40. Though Mr. K. Sarvabhauman learned senior counsel strained himself and took the court through oral evidence let in by either side, this Court holds that the appreciation of evidence by the first appellate court is balanced and it cannot be branded as perverse and it has taken the possible view. Merely because another view is possible the second appellate court will not reappreciate the evidence and this legal position is well settled.
41. In the circumstances, this Court confirms the findings of the first appellate court that the deceased Natesa had executed the Will while he was in a sound disposing state of mind and the findings of the first appellate court deserves to be confirmed.
42. As regards the challenge to the Will as one being unnatural, the first appellate court found that the disposition under Ex.A-3 Will is not unnatural. No other challenge has been made to the findings of the first appellate court holding that Ex.A-3 Will has been executed by the deceased Natesa while in a sound disposing state of mind, that Natesa had the requisite mental faculty and he did not lose his mental faculty on the date of execution of the Will or at any point of time earlier there to and in a sound disposing state of mind Natesa had executed. Ex.A-3 original Will which had been proved by examining attestor P.W.2 and by producing Exs. A-10 and A-11, the original registers maintained by the Registering authority. The mental condition of the deceased has been spoken to by D.W.2 and the first appellate court had rightly relied upon the said evidence. D.W.2 had admitted the execution of the Will and he had not challenged the Will in the earlier litigation. For the above reasons, this Court holds that Ex.A-3 Will is true and genuine and the 6th defendant has got the right title and interest to convey the suit property in favour of the plaintiff.
43. In the light of the above discussion, all the three questions of law have to be answered against the appellants. As regards the first question of law, this Court holds that the first appellate court had analysed the entire evidence and had rightly come to the conclusion that the original of the Will had been validly executed and attested as required by law. The first question of law is answered against the appellants.
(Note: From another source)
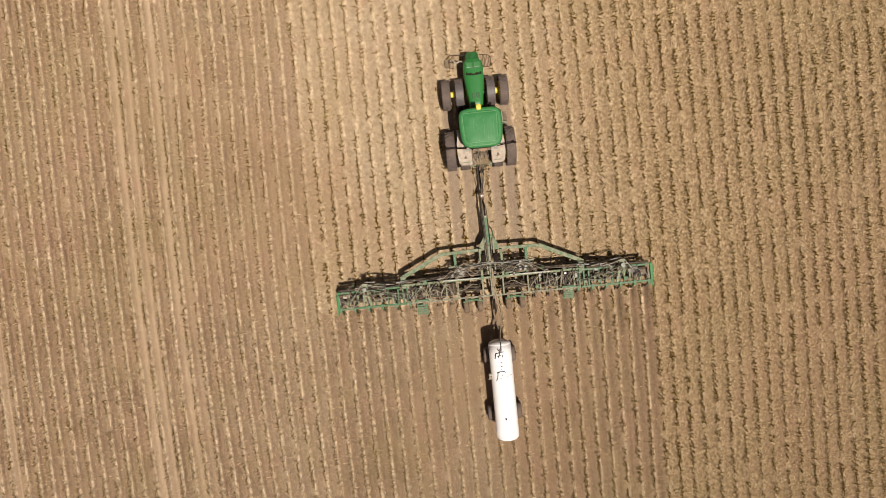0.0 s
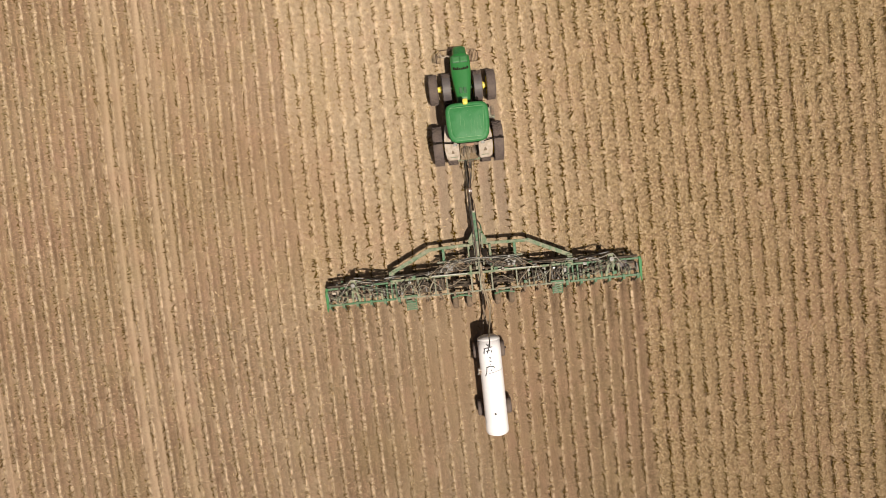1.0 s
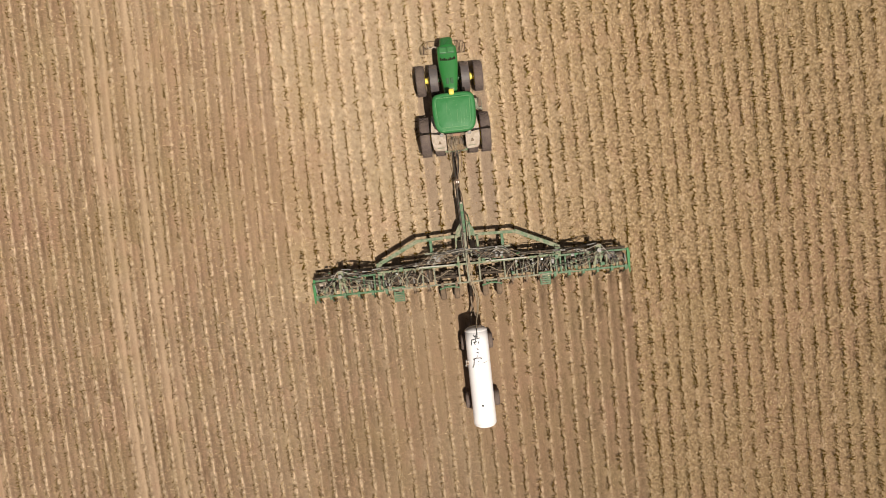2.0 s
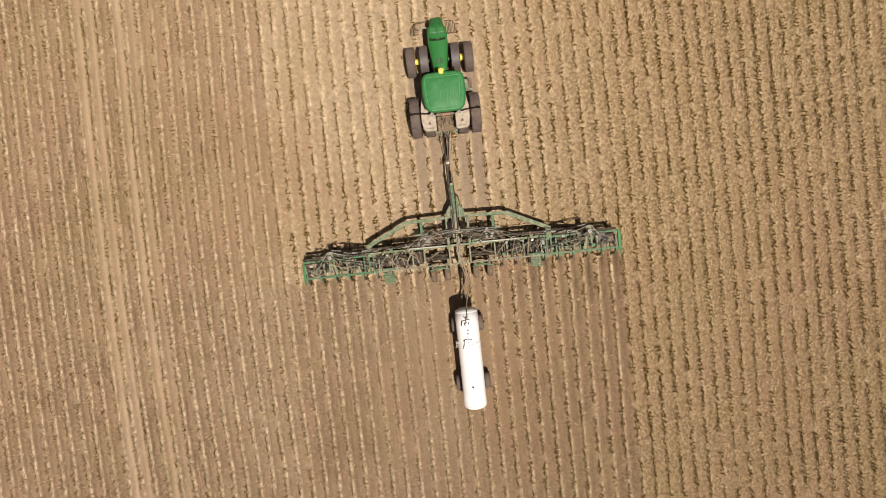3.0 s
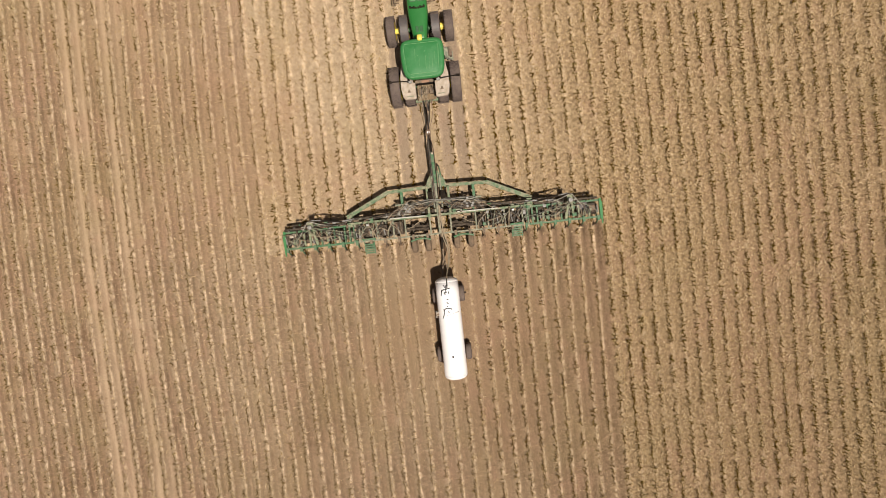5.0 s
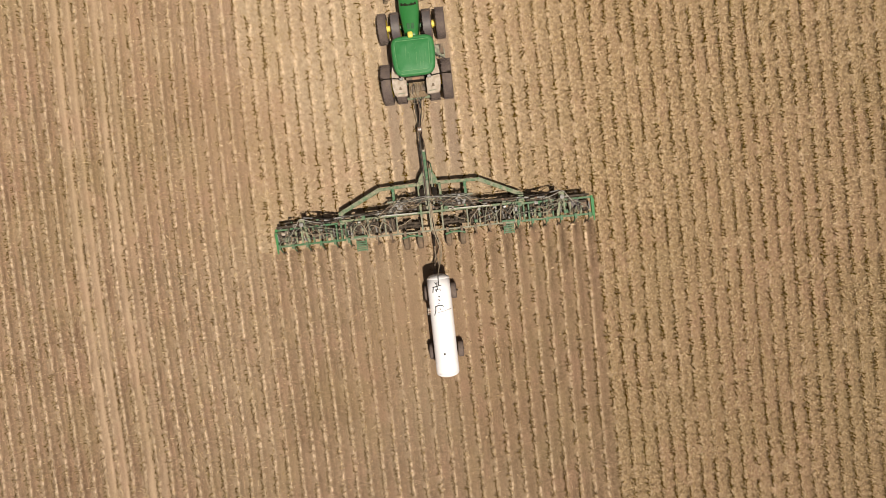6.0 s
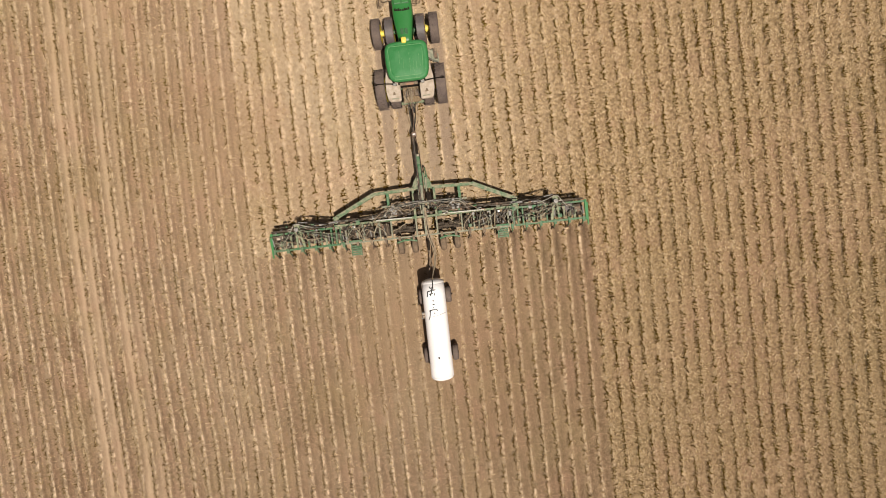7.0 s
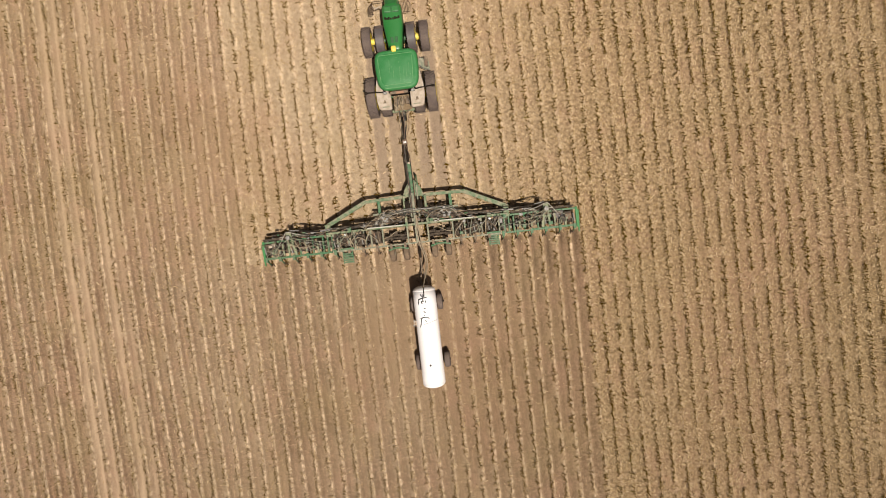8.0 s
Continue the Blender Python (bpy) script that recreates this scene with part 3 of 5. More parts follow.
def build_tractor():
    tractor = thing("tractor", "green row-crop tractor with dual tyres and yellow rims", "tractor", at=pose(0, 8.0, 0))
    base = Vector((0, 8.0, 0))
    low = Matrix.Translation(-base)

    def add(name, bm, mat, parent=None, label="", smooth=False):
        ob = part(name, bm, mat, parent or tractor, label, smooth)
        if parent is None:
            ob.data.transform(low)
        return ob

    # roof: rounded shell with a raised panel
    bm = bmesh.new()
    y0, y1, h = 7.85, 9.84, 1.085
    rings = []
    for inset, z in ((0.14, 2.90), (0.03, 2.94), (0.0, 3.02), (0.015, 3.11), (0.07, 3.17), (0.15, 3.195), (0.185, 3.185), (0.21, 3.20), (0.26, 3.225), (0.55, 3.25), (0.85, 3.255)):
        rings.append(superellipse(h - inset, y0 + inset, y1 - inset, z, 5.4, 56, 0.12, 0.045))
    loft(bm, rings)
    roof = add("cab_roof", bm, GREEN, label="rounded green cab roof with scuffed ridges", smooth=True)
    def roof_z(x, y):
        inset = max(0.0, min(h - abs(x - 0.045), y - y0, y1 - y))
        return float(np.interp(inset, (0.0, 0.015, 0.07, 0.15, 0.185, 0.21, 0.26, 0.55, 0.85), (3.02, 3.11, 3.17, 3.195, 3.185, 3.20, 3.225, 3.25, 3.255)))

    def roof_line(xa, ya, xb, yb, w, name):
        bm = bmesh.new()
        n = 5
        for k in range(n):
            pa, pb = ((xa + (xb - xa) * q / n, ya + (yb - ya) * q / n) for q in (k, k + 1))
            beam(bm, (*pa, roof_z(*pa)), (*pb, roof_z(*pb)), w, 0.016, 0.004)
        add(name, bm, SCUFF, roof).data.transform(low)

    for xa, ya, yb in ((-0.30, 8.7, 9.3), (-0.12, 8.45, 8.9), (0.20, 8.2, 8.9), (0.38, 8.15, 9.0), (0.52, 8.2, 8.75), (0.66, 8.3, 9.1)):
        roof_line(xa - 0.03, ya, xa, yb, 0.014, "roof_ridge")
    for side in (-1, 1):
        roof_line(side * 0.80, 8.30, side * 0.86, 9.45, 0.026, "roof_seam")
    roof_line(-0.80, 9.58, 0.84, 9.58, 0.030, "roof_seam")
    roof_line(-0.62, 8.10, 0.66, 8.10, 0.030, "roof_seam")
    roof_line(-0.66, 7.95, 0.70, 7.95, 0.030, "roof_seam")
    scuffs = random.Random(31)
    for k in range(14):
        x, y = scuffs.uniform(-0.85, 0.9), scuffs.choice((scuffs.uniform(7.95, 8.15), scuffs.uniform(8.2, 9.6)))
        roof_line(x, y, x + scuffs.uniform(-0.06, 0.06), y + scuffs.uniform(0.02, 0.08), scuffs.uniform(0.02, 0.04), "roof_scuff")
    # satellite receiver on the front edge of the roof
    bm = bmesh.new()
    loft(bm, [superellipse(0.12, 9.70, 9.98, z, 4, 24) for z in (3.14, 3.18)] + [superellipse(0.13, 9.69, 9.99, 3.26, 4, 24), superellipse(0.10, 9.73, 9.95, 3.31, 4, 24)])
    add("satellite_receiver", bm, YELLOW_PALE, label="yellow satellite receiver dome", smooth=True)
    # cab: pillars, glass, sill
    bm = bmesh.new()
    loft(bm, [superellipse(0.80, 8.02, 9.62, z, 7, 40) for z in (1.55, 2.0, 2.6, 2.92)])
    add("cab_glass", bm, GLASS, label="dark tinted cab windows", smooth=True)
    for x in (-0.8, 0.8):
        for y in (8.05, 8.75, 9.58):
            bm = bmesh.new()
            beam(bm, (x * 1.02, y, 1.4), (x * 0.97, y, 2.93), 0.07, 0.07)
            add("cab_pillar", bm, BLACK)
    bm = bmesh.new()
    box(bm, (-0.84, 7.96, 1.25), (0.84, 9.68, 1.55), 0.04)
    add("cab_floor", bm, BLACK)
    bm = bmesh.new()
    box(bm, (-0.46, 7.70, 2.86), (0.46, 7.83, 2.95), 0.02)
    light_bar = add("rear_light_bar", bm, GRIME, label="dusty brown lamp strip below the roof")
    bm = bmesh.new()
    box(bm, (-0.14, 7.69, 2.93), (0.24, 7.80, 2.965), 0.01)
    add("lamp_lens", bm, ORANGE, light_bar, "dull orange lamp lens").data.transform(low)
    for x in (-0.7, 0.7):
        bm = bmesh.new()
        box(bm, (x - 0.09, 7.74, 2.84), (x + 0.09, 7.86, 2.96), 0.02)
        add("work_lamp", bm, BARE)
    # hood
    bm = bmesh.new()
    stations = ((9.9, 0.33, 2.06, 1.2), (10.35, 0.365, 2.05, 1.2), (11.0, 0.455, 2.01, 1.15), (11.5, 0.515, 1.98, 1.1), (12.2, 0.52, 1.93, 1.05), (12.46, 0.50, 1.90, 1.05),
                (12.53, 0.36, 1.86, 1.05), (12.86, 0.33, 1.80, 1.05), (12.99, 0.28, 1.66, 1.05), (13.04, 0.24, 1.2, 1.05))
    made = [[bm.verts.new(p) for p in hood_ring(*s)] for s in stations]
    for one, two in zip(made, made[1:]):
        for k in range(len(one) - 1):
            bm.faces.new((one[k], one[k + 1], two[k + 1], two[k]))
        bm.faces.new((one[-1], one[0], two[0], two[-1]))
    bm.faces.new(made[0][::-1])
    bm.faces.new(made[-1])
    hood = add("hood", bm, GREEN_DEEP, label="glossy green tapering engine hood", smooth=True)
    for side in (-1, 1):
        bm = bmesh.new()
        box(bm, (min(side * 0.035, side * 0.36), 12.12, 1.915), (max(side * 0.035, side * 0.36), 12.38, 1.960), 0.02)
        add("hood_panel", bm, GREEN_SHEEN, hood).data.transform(low)
        bm = bmesh.new()
        box(bm, (min(side * 0.012, side * 0.39), 12.08, 1.900), (max(side * 0.012, side * 0.39), 12.42, 1.950), 0.015)
        add("panel_frame", bm, GREEN_DARK, hood).data.transform(low)
        bm = bmesh.new()
        box(bm, (min(side * 0.03, side * 0.19), 10.50, 2.03), (max(side * 0.03, side * 0.19), 10.80, 2.062), 0.02)
        add("hood_vent", bm, GREEN_DARK, hood).data.transform(low)
        for k in range(4):
            bm = bmesh.new()
            y = 11.70 + 0.012 * k
            x = side * (0.06 + 0.098 * k)
            box(bm, (x - 0.042, y, 1.955), (x + 0.042, y + (0.13 if k % 2 else 0.09), 2.015 - 0.004 * k), 0.01)
            add("air_slot", bm, BLACK, hood).data.transform(low)
    for k in range(9):
        bm = bmesh.new()
        x = -0.25 + 0.0625 * k
        beam(bm, (x, 12.56, 1.885), (x * 0.9, 12.88, 1.805), 0.03, 0.03, 0.006)
        add("nose_rib", bm, GREEN_DARK, hood).data.transform(low)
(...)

44. As regards the second question of law, this Court finds that the appreciation of evidence by the first appellate court is fair and comprehensive and it had taken into consideration all the material evidence and had chosen to accept the evidence of the independent attestor besides it had taken into consideration of the admission of D.W.2 about the execution of the Will in the earlier suit. Hence, the second question of law also deserves to be answered against the appellants as be first appellate court had considered the material evidence on record and had rightly reversed the judgment and decree of the trial court.
45. The third question of law has to be answered against the appellants as be first appellate court had not cast the onus on the contesting defendants as sought to be contended. In fact, the first appellate court found that the plaintiff had proved the execution of the Will and attestation as well as the sound disposing state of mind of the testator. The first appellate court had taken into consideration the conduct of sixth defendant and rightly commented about the non production of Original Will by the 6th defendant. The failure to examine the other two attestors had been explained. The third question of law also answered against the appellants.
46. In the result, the Second Appeal fails and it is dismissed, but without costs.